Originally trained as an architect, Chip Lord is a media artist who works with video and digital photography. As a member of the alternative architecture and art collective, Ant Farm (1968-1978), he produced the video art classics Media Burn and The Eternal Frame as well as the Cadillac Ranch roadside sculpture in Amarillo, Texas. The Berkeley Art Museum organized a retrospective traveling exhibition of Ant Farm in 2003 and the show toured to the Institute of  Contemporary Art, Philadelphia and other museums. Since 1978 Lord has worked independently and in collaboration producing video installations and single channel video works. His creative practice straddles documentary and experimental genres often mixing the two, and his works have been shown at numerous film and video festivals including the Tokyo Video Festival, The London Film Festival; and the Berlin Film Festival to name a few. Additionally his films have shown in Museums including the Museum of Modern Art; the Whitney Museum; LACMA, Los Angeles; The La Jolla Museum of Art; The Reina Sofia Museum, Madrid, Spain; and the San Francisco Museum of Modern Art. Lord’s interest in architecture and urban public space has led to the production of a series of works in video that document and explore issues that engae with urban geography and planning. The latest piece in this series, El Centro del Mundo, is an interactive DVD installation.

Kate Orff is a landscape architect and founder of SCAPE. She directs the design of all SCAPE projects from schematic design to implementation, and brings a focus of larger systematic thinking to the work of the firm. Through her creative leadership of the firm, Kate focuses on retooling landscape architecture relative to global challenges of climate change and social and environmental justice, which she has explored through publications, planning, and built work. Kate Orff is also the Director of the Urban Design Program at the Columbia University Graduate School of Architecture, Planning and Preservation, where she teaches graduate design studios and interdisciplinary seminars focused on sustainable development, biodiversity, and community-based change. She is the co-author of Petrochemical America (Aperture Foundation, 2012) and co-editor of Gateway: Visions for an Urban National Park (Princeton, 2011). She was named a National Academician in 2013, A United States Artist in 2012,  one of “50 for the Future of Design” by H&G, a Dwell Magazine “Design Leader” and was featured in “Front Runners: 25 Young Designers Leading The Pack” by Azure Magazine. In 2015, Kate received the American Academy of Arts and Letters Award in Architecture, which recognizes an American architect whose work is characterized by a strong personal direction.
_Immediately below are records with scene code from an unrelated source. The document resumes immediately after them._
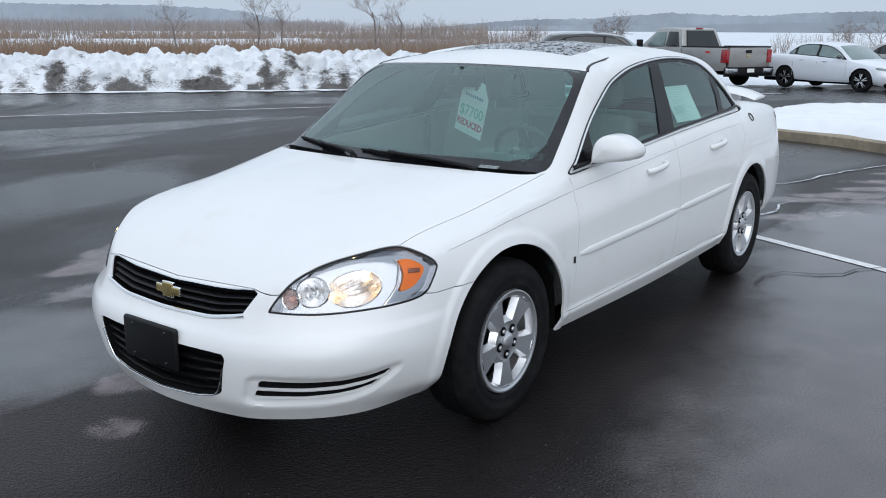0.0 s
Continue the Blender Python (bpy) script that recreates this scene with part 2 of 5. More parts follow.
class Net:
    """A triangle net with a label for each triangle; w holds the two loft coordinates."""
    def __init__(self, p, w, tri, lab="body"):
        self.p, self.w, self.tri = p, w, tri
        self.lab = np.array([lab] * len(tri), dtype=object)
        self.held = np.zeros(len(p), bool)

    def normals(self):
        a, b, c = (self.p[self.tri[:, k]] for k in range(3))
        fn = np.cross(b - a, c - a)
        n = np.zeros_like(self.p)
        for k in range(3):
            np.add.at(n, self.tri[:, k], fn)
        return n / (np.linalg.norm(n, axis=1)[:, None] + 1e-12)

    def cut(self, field, name, among):
        """Cuts the net along field = 0 and gives the triangles inside (field < 0) the label, among those labels."""
        s = np.asarray(field(self.p, self.w), float).copy()
        sel = np.isin(self.lab, among)
        t = self.tri[sel]
        e = np.vstack((t[:, [0, 1]], t[:, [1, 2]], t[:, [2, 0]]))
        e = np.unique(np.sort(e, axis=1), axis=0)
        x = e[s[e[:, 0]] * s[e[:, 1]] < 0]
        k = s[x[:, 0]] / (s[x[:, 0]] - s[x[:, 1]])
        best = {}
        for (a, b), f in zip(x.tolist(), k.tolist()):
            if f > 0.5:
                a, b, f = b, a, 1 - f
            if f < 0.3 and not self.held[a] and (a not in best or best[a][0] > f):
                best[a] = (f, b)
        newp, neww = self.p.copy(), self.w.copy()
        for a, (f, b) in best.items():
            newp[a] += f * (self.p[b] - self.p[a])
            neww[a] += f * (self.w[b] - self.w[a])
            s[a] = 0.0
            self.held[a] = True
        self.p, self.w = newp, neww
        p, w, made, out, lab = [], [], {}, [], []
        base = len(self.p)

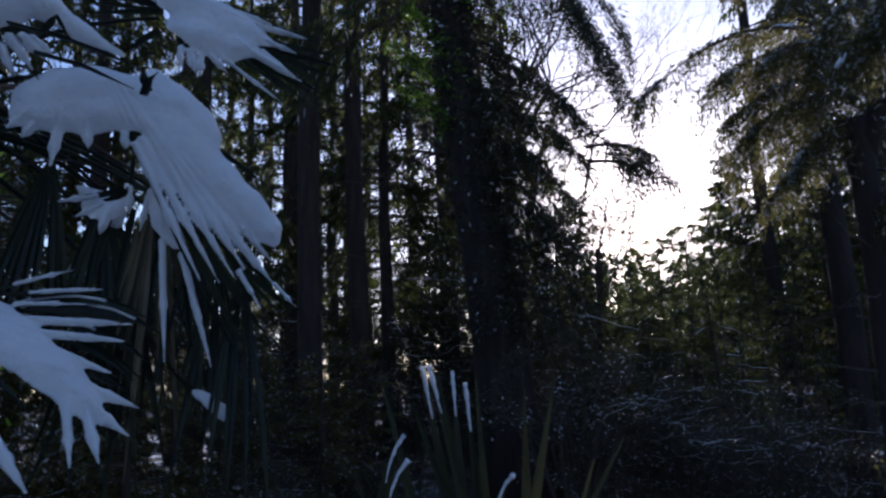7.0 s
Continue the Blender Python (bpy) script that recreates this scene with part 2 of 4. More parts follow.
def grow(rng, start, way, length, radius, depth, spread, out, lift=0.1):
    """Branches of a bare tree, as tubes, by repeated forking."""
    n = 5
    pts = [np.array(start, float)]
    d = unit(way)
    for _ in range(n):
        d = unit(d + rng.normal(size=3) * 0.13 + np.array([0, 0, lift * 0.3]))
        pts.append(pts[-1] + d * length / n)
    out.append(tube(pts, np.linspace(radius, radius * 0.6, n + 1), 5 if radius > 0.02 else 3))
    if depth == 0:
        return
    for k in range(rng.integers(2, 4)):
        at = pts[rng.integers(2, n + 1)] if k else pts[-1]
        grow(rng, at, d + rng.normal(size=3) * spread, length * rng.uniform(0.6, 0.85), radius * 0.6, depth - 1, spread, out, lift)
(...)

In its seventh year Architectural Explorations in Books, initiated and organized by Arezoo Moseni, is a series of engaging programs delving into the critical role that architecture publications play in the understanding of contemporary urban developments and structures. The events feature book presentations and discussions by acclaimed architects, critics, curators, designers, photographers and writers.